Highlights & Insights¶
- Simple yet profound core insight: More data and more complex model architectures are not required — only more accurate degradation modeling. This is a compelling rebuttal to the "random degradation + big data" paradigm exemplified by Real-ESRGAN.
- Physics-driven vs. data-driven: In the specific context of degradation modeling, physically calibrated methods (with a one-time calibration cost) prove more efficient and reliable than data-driven random search.
- High practical value: The calibration workflow is amenable to industrialization — smartphone manufacturers can perform a one-time per-sensor calibration on the production line, and the resulting degradation model can be reused across all training data.
- Return to fundamentals: The paper's core contribution is not a novel network architecture, but a rigorous empirical argument that data quality outweighs data quantity in SR training.
Limitations & Future Work¶
- Calibration requires physical access to the target device (capturing calibration patterns), limiting applicability to already-released devices that cannot be obtained.
- PSF calibration covers only a finite set of spatial positions and illumination conditions; generalization to extreme conditions (e.g., very low light, strong backlight) requires denser calibration grids.
- The current method targets single-image SR and does not address inter-frame alignment degradations in burst SR (multi-frame fusion) scenarios.
- Each step of the unprocessing pipeline may introduce cumulative errors — the accuracy of inverse tone mapping and inverse CCM represents a bottleneck for the overall system.

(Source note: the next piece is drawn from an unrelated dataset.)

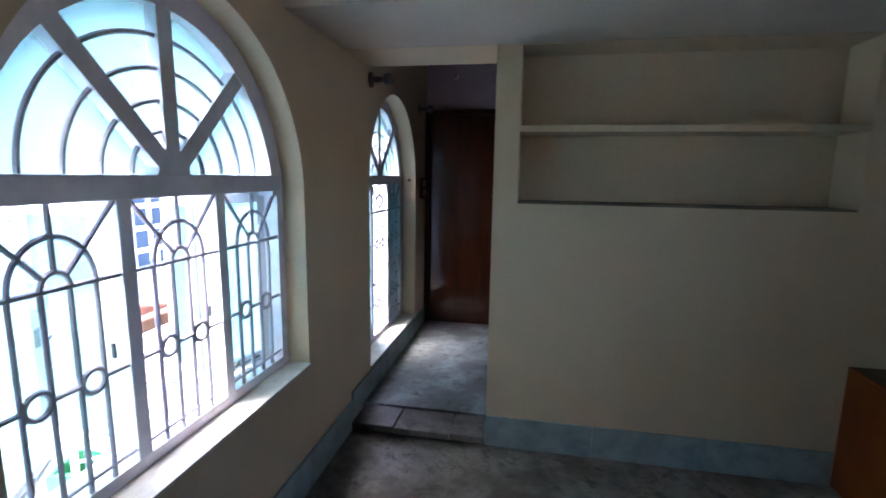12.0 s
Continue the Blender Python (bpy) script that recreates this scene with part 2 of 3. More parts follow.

- Only a limited number of smartphone devices have been validated; large-scale cross-device generalization experiments remain to be conducted.
Related Work & Insights¶
- Real-ESRGAN (Wang et al. 2021): Introduced a random degradation pipeline for blind SR training; the present paper can be viewed as its "precise counterpart" in the RAW domain — replacing randomness with calibration.
- Unprocessing (Brooks et al. 2019): Proposed the use of an inverse ISP pipeline to generate synthetic RAW data; this paper extends that framework with device-specific calibration.

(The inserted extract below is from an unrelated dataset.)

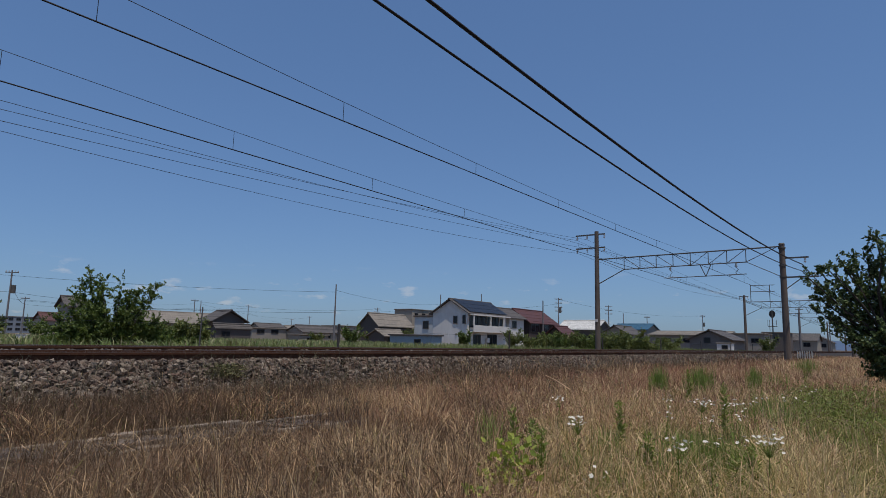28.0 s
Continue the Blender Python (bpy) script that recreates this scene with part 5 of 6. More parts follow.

- CycleISP (Zamir et al. 2020): Learns cycle-consistent RGB-to-RAW and RAW-to-RGB mappings, but relies on large amounts of paired data.

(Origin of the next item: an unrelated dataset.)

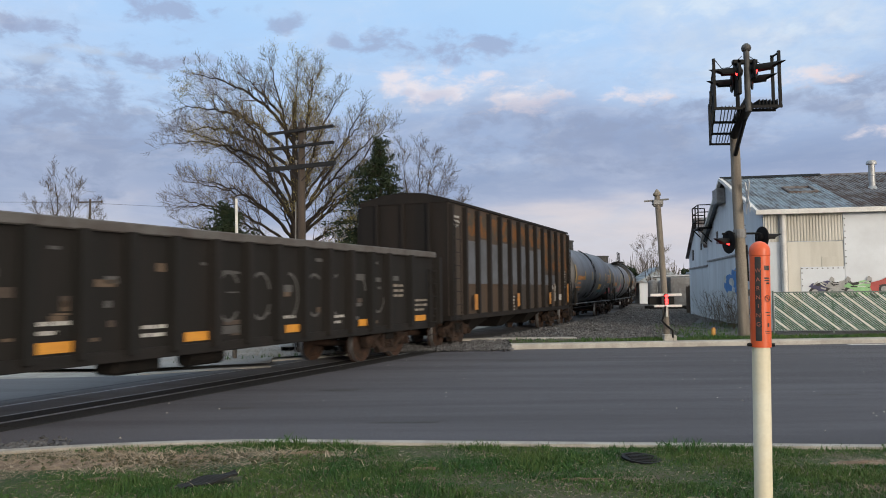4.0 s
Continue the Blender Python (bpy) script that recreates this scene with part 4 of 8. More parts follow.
def tank_marks(refl, rz=0.0, ends=(-0.38, 0.54), rm=AMBER, col=MARK, name=None, rows=(), yellow=(), boxes=(), panel=None, back=None, big=None, bigcol=None, bars=(), head=None, tape=None, spray=(), lump=(), shade=(), end_sign=REDSIGN):
    """The markings of one tank car, along its side from the leading end; heights count from a line 2.52 m over the rails.
    refl: strips; name: x0, x1, z0, z1 of the car's mark; rows: x0, width, z, height; yellow: notices; shade: repainted patches with their paint."""
    def go(car, ht, R, zc, rng):
        mid = 2.52
        for x in refl:
            sh = Shape()
            curved_patch(sh, x - 0.15, x + 0.15, mid + rz, mid + rz + 0.46, R, zc, n=4, lift=0.010)
            part("reflector", sh, rm, car)
        for x in (-ht + 0.42, ht - 0.42):
            sh = Shape()
            curved_patch(sh, x - 0.15, x + 0.15, mid + ends[0], mid + ends[1], R, zc, n=6, lift=0.014)
            part("reflector", sh, rm, car)
        for x0, x1, z0, z1, m in shade:
            sh = Shape()
            curved_patch(sh, x0, x1, mid + z0, mid + z1, R, zc, n=5, lift=0.004)
            part("paint_patch", sh, m, car, "repainted patch on the tank")
        if name:
            text_bars(car, name[0], mid + name[2], (name[1] - name[0],), name[3] - name[2], 0.1, R, zc, col, rng=rng)
        for x0, w, z, h in rows:
            text_bars(car, x0, mid + z, (w,), h, 0.1, R, zc, col, rng=rng)
        for x0, x1, z0, z1 in yellow:
            notice(car, x0, mid + z0, R, zc, w=x1 - x0, h=z1 - z0)
            text_bars(car, x0 + 0.1, mid + z1 - 0.11, (x1 - x0 - 0.2, x1 - x0 - 0.25), 0.03, 0.05, R + 0.003, zc, ORANGEMARK, rng=rng)
        for x0, x1, z0, z1 in boxes:
            outline_box(car, x0, x1, mid - zc + z0, mid - zc + z1, R, zc, MARK)
        if panel:
            x0, x1, z0, z1 = panel
            if back:
                sh = Shape()
                curved_patch(sh, x0 - 0.08, x1 + 0.08, mid + z0 - 0.05, mid + z1 + 0.06, R, zc, n=4, lift=0.005)
                part("data_panel", sh, back, car, "dark panel behind small lettering")
            n = max(3, int((z1 - z0) / 0.085))
            text_bars(car, x0, mid + z1 - 0.05, [x1 - x0 - (0.3 if k in (0, n - 1) else 0.0) for k in range(n)], 0.05, (z1 - z0) / n - 0.05, R, zc, col, rng=rng)
        for x0, x1, z0, z1, m in bars:
            sh = Shape()
            curved_patch(sh, x0, x1, mid + z0, mid + z1, R, zc, n=3, lift=0.007)
            part("stripe", sh, m, car, "painted stripe")
        if big:
            big_name(car, big[0], big[1], mid + big[2], mid + big[3], R, zc, bigcol or col)
        if head:
            head_rows(car, ht, R, zc, head, rng)
        if tape is not None:
            sh = Shape()
            curved_patch(sh, -ht + 0.40, -ht + 0.70, mid + tape, mid + tape + 0.10, R, zc, n=2, lift=0.012)
            part("red_tape", sh, REDSIGN, car, "strip of red tape")
        if end_sign:
            hexagon(car, -ht - 0.55, -0.95, 1.42, end_sign, 1, 0.16)
        for k, (x0, x1, z0, z1, names, strokes) in enumerate(spray):
            scrawl(car, x0, x1, mid + z0, mid + z1, R, zc, [PAINTS[q] for q in names], 11 + k, strokes)
        lumps(car, [(a, b, c + mid - zc, d + mid - zc, m, k) for a, b, c, d, m, k in lump], R, zc)
    return go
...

- Insight: In any scenario requiring synthetic training data (e.g., denoising, HDR reconstruction), physically calibrated degradation modeling may broadly outperform random degradation assumptions.
Rating¶
- Novelty: ⭐⭐⭐ (The core idea — calibration beats random sampling — is intuitive but valuable to validate empirically; methodological novelty is limited, though practical utility is high.)
- Experimental Thoroughness: ⭐⭐⭐ (The central hypothesis is well-validated, but the number of evaluated devices is limited; ablations cover the independent contributions of PSF and noise calibration.)
- Writing Quality: ⭐⭐⭐⭐ (Problem motivation is clearly articulated; experimental argumentation is concise and well-organized.)
- Value: ⭐⭐⭐⭐ (Directly relevant to industrial practice in smartphone SR; the conclusion that precise modeling outperforms large-scale random augmentation carries broad implications.)